Of the raciness of his humor, many of the ‘Lectures on Anglican Difficulties’ bear the most effectual evidence; but the passage which has the greatest reputation in connection with this quality is that in which, just after the panic on the subject of what was then called “the Papal aggression,” in 1850, Newman ridiculed in the most telling manner the screams of indignation and dread with which the restoration of the episcopal constitution to the Roman Catholic Church in England had been received. I doubt whether a real invasion of England by the landing of a foreign army on our soil would have been spoken of with half the horror which this very harmless, and indeed perfectly inoffensive, restoration of Roman Catholic bishoprics to England inspired. It was evident enough that the panic was more the panic with which the appearance of a ghost fills the heart of a timid person, than the panic with which the imminence of a physical danger impresses us. Against physical dangers the English show their pluck, but against spiritual dangers they only show their weakest side; and the great panic of 1850 was certainly the most remarkable outburst of meaningless dismay which in a tolerably long life I can remember. The result has, I think, proved that the actual restoration of the Roman Catholic episcopacy did more to remove the ghostly horror with which the English people were seized in anticipation of that event, than any sort of reasoning could have done. We have learned now what Roman Catholic bishops are, and on the whole we have found them by no means terrible; indeed, often very excellent allies against irreligion, and in social emergencies very earnest friends. But when in 1850, Newman in his lectures on ‘Catholicism in England’ described with such genuine glee the “bobs, bobs royal, and triple bob majors” with which the English Church had rung down the iniquitous Papal aggression, there was absolutely no caricature in his lively description. If Newman had not been a theologian, he would probably have been known chiefly as a considerable humorist. Some of his pictures of the high-and-dry Oxford dons in ‘Loss and Gain’ are full of this kind of humor.

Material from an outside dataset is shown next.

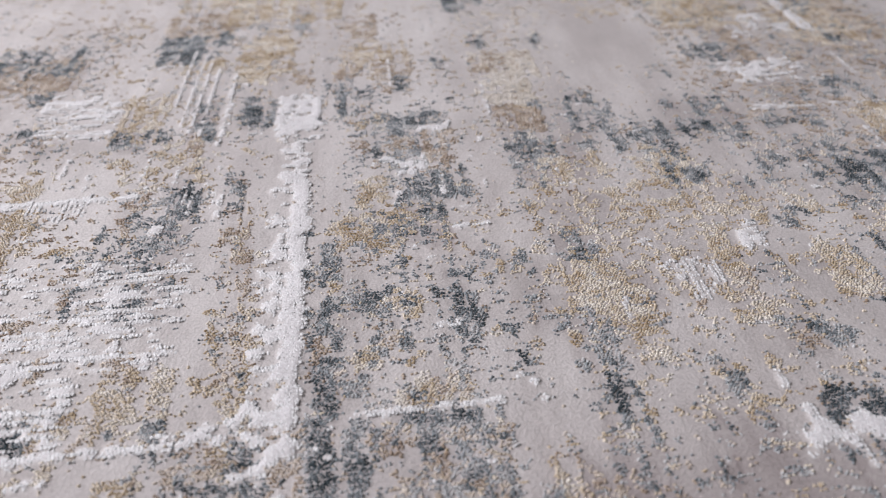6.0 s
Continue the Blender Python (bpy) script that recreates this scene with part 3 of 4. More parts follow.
motif("dark", 0.45, -0.487, -0.477, 0.430, 0.446)
motif("tan", 0.45, -0.447, -0.421, 0.419, 0.465)
motif("tan", 0.30, -0.502, -0.452, 0.442, 0.464)
motif("white", 0.55, -0.486, -0.444, 0.410, 0.430)
motif("dark", 0.72, -0.462, -0.415, 0.373, 0.409)
motif("gold", 0.50, -0.499, -0.474, 0.374, 0.403)
motif("dark", 0.40, -0.480, -0.462, 0.388, 0.407)
motif("white", 0.80, -0.438, -0.433, 0.382, 0.400)
motif("white", 0.50, -0.470, -0.464, 0.373, 0.387)
motif("gold", 0.30, -0.488, -0.437, 0.318, 0.369)
motif("dark", 0.25, -0.488, -0.437, 0.318, 0.369)
motif("dark", 0.50, -0.452, -0.437, 0.346, 0.362)
motif("gold", 0.45, -0.507, -0.468, 0.329, 0.365)
motif("dark", 0.40, -0.459, -0.435, 0.331, 0.343)
motif("dark", 0.70, -0.419, -0.412, 0.507, 0.517)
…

I have said nothing, of course, of Newman as a theologian,—a capacity hardly appropriate to a book on the world’s best literature. I have always thought that he regarded the Christian religion as resting far too exclusively on the delegated authority of the Church, and far too little on the immediate relation of the soul to Christ. But that is not a subject which it would be either convenient or desirable to enter upon here. Say what you will of the conclusions to which Newman comes on this great subject, no one can deny that he discusses the whole controversy with a calmness and an acuteness which is of the greatest use even to those whom his arguments entirely fail to convince. But my object has been chiefly to show how great an impression he has made on English literature; an impression which will, I believe, not dwindle, but increase, as the world becomes more and more familiar with the literary aspects of his writings.